9:39 p.m. - 2002-09-03
actually doing work really takes it out of me. man, I'm tired and it's only 9:30. look out, here comes the slippery slope of Adult Lameness.
so today! was my first day! of work! that I get paid for! yay. I feel slightly overwhelmed, kind of getting thrown into the mix. I've never had a job quite like this before, in any way shape or form, so it's a new environment, new process, new schedule to learn, as well as the new tasks I have to complete. it's definitely an entry level design position, as I spent most all of my day scanning and retouching illustrations. two stories: Ollie Octopus Loses a Shoe and something about Messy Monkey. yeah, I'm definitely in children's publishing.

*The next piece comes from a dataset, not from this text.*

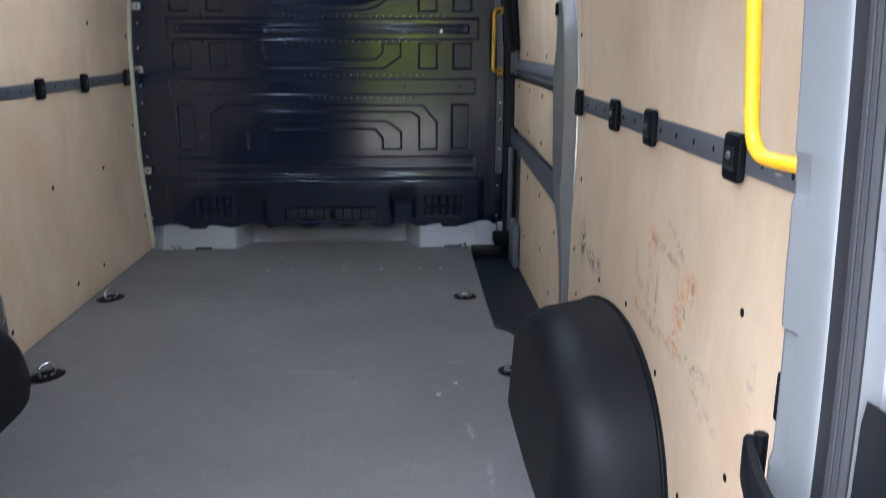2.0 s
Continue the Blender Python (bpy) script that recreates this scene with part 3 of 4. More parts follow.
# ---- partition ----
def partition():
    wall = thing("partition", (0, 3.46, 0.09), "black pressed steel partition with beads and a blanked window", "partition")
    ground_z = lambda x: 0.103 + 0.006 * np.cos(x * 34) - 0.018 * smoothstep(0.05, 0.03, np.abs(np.abs(x + 0.01) - 0.615)) + 0.008 * smoothstep(0.66, 0.76, np.abs(x))

    rim = softened([(-0.345, 1.490), (0.385, 1.490), (0.385, 1.30), (0.275, 1.165), (0.20, 1.140), (-0.19, 1.140), (-0.25, 1.165), (-0.355, 1.275), (-0.355, 1.490)], 0.055)
    pane = softened([(-0.305, 1.455), (0.322, 1.455), (0.322, 1.290), (0.228, 1.215), (-0.18, 1.213), (-0.30, 1.285)], 0.03)

    def place(u, v):
        s = 2 * u - 1
        z0 = 0.10 + 1.585 * v
        half = np.interp(z0, WALL_Z, WALL_X) - 0.012
        x = s * half
        low = ground_z(x)
        z = low + (1.685 - low) * v
        y = np.full(u.shape, 3.455)
        # pressed pockets and beads
        for a0, a1 in ((-0.682, -0.601), (-0.514, -0.440), (0.458, 0.541), (0.619, 0.703)):
            y = y + dent(x, z, rect(a0, a1, 1.116, 1.406), 0.011)
            y = y + dent(x, z, rect(a0, a1, 0.856, 0.972), 0.010) * (np.abs((a0 + a1) / 2) > 0.1)
        for a0, a1 in ((-0.683, -0.605), (0.614, 0.693)):
            y = y + dent(x, z, rect(a0, a1, 0.478, 0.688), 0.011)
        y = y + dent(x, z, [(-0.353, 0.975), (-0.27, 0.975), (-0.27, 0.925), (-0.25, 0.897), (0.25, 0.897), (0.287, 0.928), (0.287, 0.972), (0.372, 0.972), (0.372, 0.914), (0.29, 0.857), (-0.276, 0.859), (-0.353, 0.916)], 0.009, 0.0065)
        y = y + dent(x, z, [(-0.532, 0.484), (-0.532, 0.645), (-0.467, 0.690), (0.474, 0.685), (0.541, 0.606), (0.541, 0.475), (0.457, 0.475), (0.457, 0.628), (0.420, 0.655), (-0.41, 0.660), (-0.455, 0.62), (-0.455, 0.484)], 0.011)
        y = y + dent(x, z, [(-0.36, 0.484), (-0.36, 0.569), (-0.275, 0.616), (0.298, 0.612), (0.369, 0.560), (0.369, 0.477), (0.281, 0.477), (0.281, 0.53), (0.243, 0.574), (-0.235, 0.576), (-0.28, 0.535), (-0.28, 0.484)], 0.011)
        y = y + dent(x, z, rect(-0.706, 0.724, 0.738, 0.808), 0.005, 0.007)
        y = y + dent(x, z, rect(-0.708, 0.724, 0.358, 0.440), 0.005, 0.007) - dent(x, z, rect(-0.708, 0.724, 0.380, 0.400), 0.002, 0.012)
        # the sunken channel with its ridge and two bolts
        y = y + dent(x, z, rect(-0.70, 0.735, 0.990, 1.083), 0.009, 0.009)
        y = y - dent(x, z, rect(-0.665, 0.69, 1.020, 1.054), 0.008, 0.009)
        y = y + dent(x, z, softened(rect(-0.64, 0.665, 1.031, 1.043), 0.006), 0.006, 0.006)
        # blanked window: a raised rim round a sunken pane, which leans forward at its head
        d = inside(x, z, rim)
        y = y - 0.010 * smoothstep(0.028, 0.016, d) * smoothstep(-0.014, -0.003, d)
        y = y + 0.006 * smoothstep(-0.014, -0.026, d) + dent(x, z, pane, 0.0025, 0.007)
        y = y - 0.046 * (z - 1.33) * smoothstep(0.0, -0.03, inside(x, z, pane))
        # the head leans back, the foot stands forward with two hollows
        y = y + 0.012 * smoothstep(1.535, 1.560, z) - 0.024 * np.clip(z - 1.56, 0, 1)
        foot = smoothstep(0.348, 0.322, z)
        hollow = smoothstep(0.085, 0.045, np.abs(x + 0.365)) + smoothstep(0.075, 0.035, np.abs(x - 0.375))
        side = smoothstep(0.74, 0.78, np.abs(x))
        y = y + 0.08 * np.clip(0.29 - z, 0, 1) * (1 - side)
        y = y - 0.020 * foot * (1 - 1.5 * np.clip(hollow, 0, 1) * smoothstep(0.31, 0.20, z)) * (1 - side)
        y = y + dent(x, z, rect(-0.20, 0.245, 0.124, 0.196), 0.012, 0.010)
        for x0 in (0.484, -0.638):
            for k in range(5):
                for r in range(2):
                    y = y + dent(x, z, rect(x0 + 0.037 * k, x0 + 0.037 * k + 0.029, 0.148 + 0.054 * r, 0.194 + 0.054 * r), 0.012, 0.008)
        # a folded margin at both sides
        y = y - 0.002 * smoothstep(0.70, 0.83, np.abs(x))
        return x, y, z

    sheet("pressed_sheet", place, 720, 760, STEEL_SCUFFED, wall)
    part("backing", box(-0.76, 0.76, 3.50, 3.53, 0.12, 1.68), STEEL_BLACK, wall)
    # ventilation strip in the foot
    for k in range(10):
        x = -0.178 + 0.0425 * k + (0.008 if k > 4 else 0)
        part("vent_cell", box(x, x + 0.032, 3.450, 3.461, 0.138, 0.182, 0.002), FLAP, wall, "dark grey square vent flap")
    part("vent_slider", box(0.016, 0.044, 3.447, 3.459, 0.136, 0.184, 0.003), PLASTIC, wall)
    # bolts and screws
    for x, z in ((-0.249, 1.028), (0.561, 1.026)):
        part("bolt", disc((x, 3.452, z), (0, -1, 0), 0.010, 0.010, 16), ZINC, wall, "bright steel bolt")
    for z in (0.15, 0.30, 0.37, 0.45, 0.56, 0.70, 0.78, 0.95, 1.06, 1.20, 1.32, 1.44):
        for side in (-1, 1):
            part("screw", disc((side * (wall_x(z) - 0.045), 3.436, z), (0, -1, 0), 0.006, 0.004, 10), ZINC, wall)
    for x in (-0.60, -0.245, -0.13, 0.17, 0.29, 0.64):
        part("screw", disc((x, 3.4555, 0.115), (0, -1, 0), 0.006, 0.004, 10), ZINC, wall)
    for x in (-0.547, -0.165, 0.200, 0.556):
        for z in (0.975, 1.094):
            part("tab", box(x - 0.006, x + 0.006, 3.446, 3.458, z - 0.010, z + 0.010, 0.002), STEEL_BLACK, wall)
    for z, x0, count in ((0.828, -0.08, 19), (0.982, -0.13, 20), (0.722, -0.05, 16), (1.094, -0.14, 24)):
        for k in range(count):
            part("rivet", disc((x0 + 0.031 * k, 3.4552, z), (0, -1, 0), 0.0028, 0.0022, 6), RAIL, wall)
    for k in range(11):
        part("rivet", disc((-0.65 + 0.13 * k, 3.445, 0.773), (0, -1, 0), 0.004, 0.002, 8), HOLE, wall)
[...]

It's a nice office, a good group of people. Almost everyone has Simpsons figurines on their desks, so I figure it can't be that terrible of a working environment. and, I can't tell you how good it feels to be doing something useful. I mean, I know that I'm not using any really specific talents of mine, at least not for the time being; but at least I'm doing something that needs to be done.
So now my life is moving in an upward direction, or at least some kind of direction. It's been awhile since I've felt kick-ass, hopefully that comes sometime soon too.
I think in Ames I was a big fish in a little pond (I hate this phrase, but it's only whats accurate here), now I'm a tiny fish in the big sea. Or, I could use these terms: I was a big fish in Lake Laverne, now I'm a tiny fish in Lake Michigan. you know what I mean, though? No one knows or cares about me here, so I have to go about making my own esteem. This is concerning to me, because I never thought I would feel this. . . inconsequential? I think that's the right word. It's all part of the lesson though. I chose this toughness and I'm happy with this toughness. No story is interesting without conflict, right?
In homefront news, I so badly need to move from this apartment. The kitchen is so dirty I never want to eat, my room has clutter everywhere because the closet's the size of a postage stamp, and I just don't feel comfortable anywhere. I know it sounds like I'm bitching, and I guess I kind of am, but for the most part I just feel really unsettled here. I don't normally buy into all the feng shui stuff, but there is just no good energy in such an uncomfortable space.
I need to go to sleep now so I can wake up and go to work. work!
I have so many ideas and dreams for this life of mine, I really need to start being more proactive. I'm going to get this avalanche of goodness rolling.